### DATA PROVIDED ###

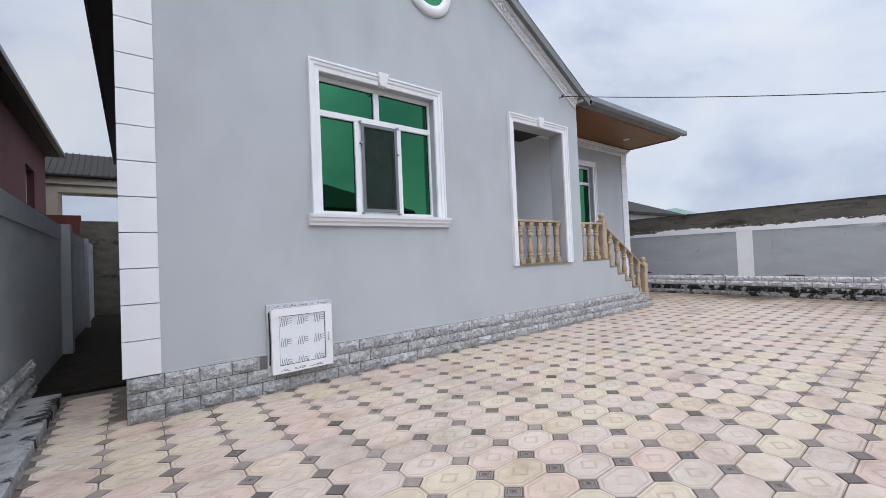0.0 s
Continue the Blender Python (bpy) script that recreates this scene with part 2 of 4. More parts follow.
M_CABOCHON_MOTIF = material("paving_cabochon_motif", (0.215, 0.188, 0.174), (0.12, 0.105, 0.097), rough=0.85, scale=60, fine=160, bump=0.5, spec=0.2)
M_JOINT = material("paving_joint", (0.145, 0.118, 0.092), (0.09, 0.075, 0.06), rough=0.95, scale=5, fine=80, bump=0.5)
M_CONCRETE = material("concrete", (0.41, 0.375, 0.33), (0.33, 0.30, 0.26), rough=0.9, scale=3, fine=80, bump=0.4, stain=(0.29, 0.25, 0.21), stain_scale=2.0, spec=0.25)
M_KERB = material("kerb_concrete", (0.46, 0.43, 0.38), (0.36, 0.335, 0.295), rough=0.9, scale=5, fine=80, bump=0.4, spec=0.25)
M_SOIL = material("soil", (0.085, 0.068, 0.045), (0.05, 0.04, 0.028), rough=1.0, scale=7, fine=45, bump=1.0, coarse_bump=0.6, coarse=9, spec=0.1)
M_EARTH = material("bare_earth", (0.22, 0.19, 0.14), (0.15, 0.13, 0.09), rough=1.0, scale=0.4, fine=20, bump=0.5)
M_PVC = material("white_pvc", (0.83, 0.82, 0.83), (0.79, 0.78, 0.79), rough=0.3, scale=2, fine=200, bump=0.03)
M_MESH_FRAME = material("grey_aluminium_frame", (0.19, 0.19, 0.195), rough=0.45, metal=0.3, bump=0.05)
M_STEEL = material("zinc_steel", (0.36, 0.37, 0.38), (0.28, 0.285, 0.29), rough=0.42, metal=0.75, scale=4, bump=0.08)
M_GATE = material("black_gate_paint", (0.0025, 0.0024, 0.0024), (0.002, 0.0019, 0.0019), rough=0.45, scale=3, fine=120, bump=0.1, spec=0.04)
M_IRON = material("black_iron", (0.009, 0.0085, 0.0085), rough=0.5, scale=9, bump=0.15, spec=0.3)
M_CHROME = material("worn_steel_handle", (0.17, 0.165, 0.155), rough=0.35, metal=1.0, bump=0.05)
M_ROOF = material("dark_metal_roof", (0.03, 0.027, 0.025), (0.022, 0.02, 0.019), rough=0.75, scale=3, bump=0.1, spec=0.2)
M_FASCIA = material("grey_metal_fascia", (0.22, 0.22, 0.215), (0.17, 0.17, 0.167), rough=0.45, metal=0.35, scale=3, bump=0.08)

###

→ **WHAT THE TASK ASKS**
Without the pictures, retype the whole of the material above exactly.

→ **CORRECT RESPONSE**
0.0 s
Continue the Blender Python (bpy) script that recreates this scene with part 2 of 4. More parts follow.
M_CABOCHON_MOTIF = material("paving_cabochon_motif", (0.215, 0.188, 0.174), (0.12, 0.105, 0.097), rough=0.85, scale=60, fine=160, bump=0.5, spec=0.2)
M_JOINT = material("paving_joint", (0.145, 0.118, 0.092), (0.09, 0.075, 0.06), rough=0.95, scale=5, fine=80, bump=0.5)
M_CONCRETE = material("concrete", (0.41, 0.375, 0.33), (0.33, 0.30, 0.26), rough=0.9, scale=3, fine=80, bump=0.4, stain=(0.29, 0.25, 0.21), stain_scale=2.0, spec=0.25)
M_KERB = material("kerb_concrete", (0.46, 0.43, 0.38), (0.36, 0.335, 0.295), rough=0.9, scale=5, fine=80, bump=0.4, spec=0.25)
M_SOIL = material("soil", (0.085, 0.068, 0.045), (0.05, 0.04, 0.028), rough=1.0, scale=7, fine=45, bump=1.0, coarse_bump=0.6, coarse=9, spec=0.1)
M_EARTH = material("bare_earth", (0.22, 0.19, 0.14), (0.15, 0.13, 0.09), rough=1.0, scale=0.4, fine=20, bump=0.5)
M_PVC = material("white_pvc", (0.83, 0.82, 0.83), (0.79, 0.78, 0.79), rough=0.3, scale=2, fine=200, bump=0.03)
M_MESH_FRAME = material("grey_aluminium_frame", (0.19, 0.19, 0.195), rough=0.45, metal=0.3, bump=0.05)
M_STEEL = material("zinc_steel", (0.36, 0.37, 0.38), (0.28, 0.285, 0.29), rough=0.42, metal=0.75, scale=4, bump=0.08)
M_GATE = material("black_gate_paint", (0.0025, 0.0024, 0.0024), (0.002, 0.0019, 0.0019), rough=0.45, scale=3, fine=120, bump=0.1, spec=0.04)
M_IRON = material("black_iron", (0.009, 0.0085, 0.0085), rough=0.5, scale=9, bump=0.15, spec=0.3)
M_CHROME = material("worn_steel_handle", (0.17, 0.165, 0.155), rough=0.35, metal=1.0, bump=0.05)
M_ROOF = material("dark_metal_roof", (0.03, 0.027, 0.025), (0.022, 0.02, 0.019), rough=0.75, scale=3, bump=0.1, spec=0.2)
M_FASCIA = material("grey_metal_fascia", (0.22, 0.22, 0.215), (0.17, 0.17, 0.167), rough=0.45, metal=0.35, scale=3, bump=0.08)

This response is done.